Fast forward to the present: The Monroe girls team is ready to make its third consecutive Division 2 state semifinal appearance (and 11th overall). And Grace Tostrud, just like others in her family, is making her own mark in Monroe basketball history.

“I think it’s really cool because my family has been a part of the program for a while,” Grace Tostrud said. “They’ve all been able to share their experiences with me, and it’s cool for me to be able to continue the family tradition.”

Last season was a new experience for Grace, a sophomore in her first year on varsity and playing on the Resch Center floor with her teammates.

This time around, as the third-seeded Cheesemakers (20-6) prepare to take on second-seeded Whitefish Bay (23-3) in a semifinal at 3:15 p.m. Friday, Tostrud said she feels more at ease with the hectic process of media day, practice, travel, and the actual game.

“It’s obviously a lot different than a normal game,” Grace Tostrud said, “but I guess for me, personally, I‘m trying to keep the week as normal as possible and stay in same routine.

“I’ll be able to focus more on the game and hopefully helping my team win.”

Tostrud again leads the Cheesemakers in 3-point baskets with 38. Last season, she finished with 40.

But her role has been expanded this year, as she serves as the team’s primary defensive anchor and is assigned to the opponent’s top post player.

“Her primary responsibility on defense is to try to limit touches and make it as difficult as possible (in the post),” Mathiason said.

In doing so, Tostrud has been the team’s leader in defensive rebounds (155) and second in total rebounds (168). Her average has increased to 6.7 rebounds per game.

“Communication is a big thing. The more we talk, the better we are,” Grace Tostrud said. “When I’m down there, I can communicate more with my teammates so everyone knows who they have.”

Monroe’s defensive intensity has held opponents to an average of 49 points per game, while the spread offense has averaged 61 points.

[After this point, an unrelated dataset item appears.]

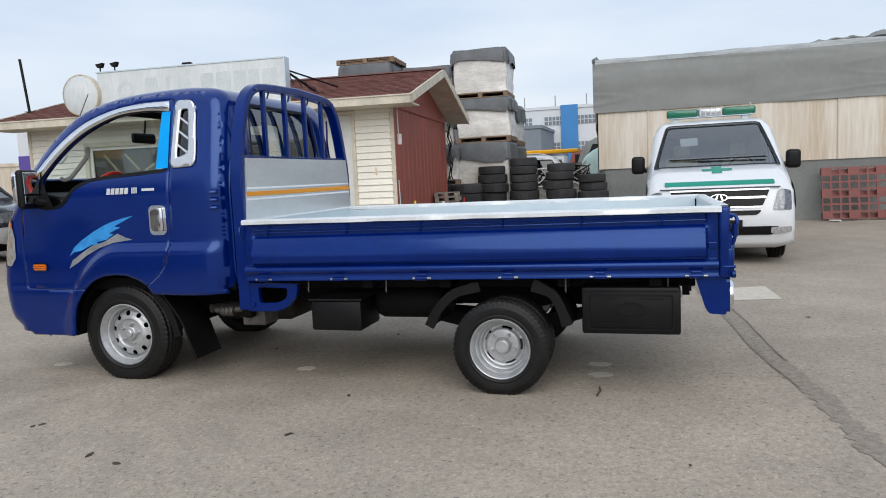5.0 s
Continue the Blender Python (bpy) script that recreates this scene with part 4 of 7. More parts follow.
part("battery_box", box((1.385, -0.77, 0.355), (1.73, -0.45, 0.545), 0.018), BLACK, truck, "black battery box", 40)
part("battery_lid", box((1.375, -0.78, 0.545), (1.74, -0.44, 0.56), 0.006), BLACK, truck)
part("air_tank", lathe([(0, 1.75), (0.08, 1.76), (0.1, 1.80), (0.1, 2.15), (0.08, 2.2), (0, 2.21)], "x", 20, at=(0, -0.52, 0.50)), BLACK_MATT, truck, smooth=60)
part("fuel_tank", box((1.3, 0.42, 0.30), (2.1, 0.76, 0.56), 0.05), BLACK_MATT, truck, smooth=50)
tb = part("tool_box", box((3.085, -0.80, 0.375), (3.615, -0.40, 0.64), 0.014), BLACK, truck, "black plastic tool box with an oval mark", 40)
part("tool_box_lid_line", box((3.10, -0.808, 0.615), (3.60, -0.80, 0.622), 0.002), BLACK, tb)
part("tool_box_frame", plate(rounded(3.12, 0.40, 3.58, 0.60, 0.02), [rounded(3.128, 0.408, 3.572, 0.592, 0.018)], -0.806, -0.80, "y"), BLACK, tb)
part("tool_box_oval", plate([(3.35 + 0.083 * math.cos(a), 0.51 + 0.042 * math.sin(a)) for a in np.linspace(0, 2 * math.pi, 29)[:-1]], [[(3.35 + 0.076 * math.cos(a), 0.51 + 0.036 * math.sin(a)) for a in np.linspace(0, 2 * math.pi, 29)[:-1]]], -0.807, -0.80, "y"), BLACK, tb)
part("tool_box_strap", tube([(3.55, -0.78, 0.64), (3.55, -0.80, 0.69)], 0.005, seg=6), STEEL_DIRTY, tb)
for z in (0.575, 0.435):
    for x0, x1 in ((3.17, 3.28), (3.40, 3.53)):
        part("tool_box_rib", box((x0, -0.805, z), (x1, -0.80, z + 0.006)), BLACK, tb)
for x in (1.40, 1.92, 3.0):
    for sgn in (-1, 1):
        part("rope_peg", tube([(x, sgn * 0.80, 0.69), (x, sgn * 0.81, 0.62), (x, sgn * 0.80, 0.61)], 0.005, seg=6), STEEL_DIRTY if sgn < 0 else BLACK_MATT, truck)


def curved_guard(pts, y0, y1, thick):
    """A bent plastic sheet: a line in the side view drawn across from y0 to y1."""
    up = smooth_line(pts, 0.04)
    p = np.asarray(up)
    t = np.gradient(p, axis=0)
    t /= np.linalg.norm(t, axis=1)[:, None]
    low = p + np.column_stack((-t[:, 1], t[:, 0])) * thick
    return prism(up + [tuple(q) for q in low[::-1]], y0, y1)


for sgn in (-1, 1):
    y0, y1 = sorted((sgn * 0.83, sgn * 0.46))
    part("rear_mudguard", curved_guard([(2.47, 0.675), (2.36, 0.62), (2.27, 0.53), (2.215, 0.43)], y0, y1, 0.02), BLACK, truck, "black plastic rear mudguard", 40)
    part("rear_mudguard", curved_guard([(2.82, 0.675), (2.91, 0.62), (2.975, 0.53), (3.02, 0.43)], y0, y1, 0.02), BLACK, truck, smooth=40)
    e0, e1 = sorted((sgn * 0.835, sgn * 0.80))
    part("mudguard_edge", curved_guard([(2.50, 0.675), (2.34, 0.63), (2.23, 0.53), (2.165, 0.42)], e0, e1, 0.055), BLACK, truck, smooth=40)
    part("mudguard_edge", curved_guard([(2.82, 0.675), (2.94, 0.63), (3.0, 0.53), (3.03, 0.43)], e0, e1, -0.055), BLACK, truck, smooth=40)
    y0, y1 = sorted((sgn * 0.84, sgn * 0.56))
    part("front_mudguard", curved_guard([(0.32, 0.60), (0.40, 0.50), (0.465, 0.40), (0.51, 0.28), (0.555, 0.16)], y0, y1, 0.014), BLACK, truck, "black rubber mud flap", 40)
    e0, e1 = sorted((sgn * 0.845, sgn * 0.82))
    part("front_mudguard_edge", curved_guard([(0.30, 0.605), (0.385, 0.52), (0.43, 0.42), (0.46, 0.32)], e0, e1, -0.05), BLACK, truck, smooth=40)
    part("wheel_arch_liner", curved_guard([(0.36, 0.50), (0.27, 0.64), (0.12, 0.72), (-0.06, 0.73), (-0.22, 0.66), (-0.34, 0.52), (-0.40, 0.30)], y0 if sgn > 0 else -0.80, y1 if sgn < 0 else 0.80, -0.01), BLACK_MATT, truck, smooth=40)
bm = tube(smooth_line([(3.0, 0.20, 0.52), (3.40, 0.20, 0.565), (3.54, 0.27, 0.56), (3.60, 0.36, 0.538), (3.63, 0.43, 0.482), (3.66, 0.505, 0.36)], 0.035), 0.0245, seg=18)
bm.faces.ensure_lookup_table()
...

“We try to stretch the floor to make teams make decisions,” Mathiason said. “We want to create as much pressure as we can.”

Mathiason, is no stranger to preparing an excited team to maximize its performance at state.

“We try to get the most out of their bodies at this time of year,” he added, “to keep them fresh to perform at their best.”

But, he added, “a big part of (this week) is to be able to sit back and enjoy it.”

As a parent, Maureen Tostrud agrees: “We’re thankful for the life lessons that basketball — and sports in general — can help instill. ... State basketball is such a great experience, something they will remember forever.”

“I’m just super excited and looking forward to this experience with my team,” Grace Tostrud said.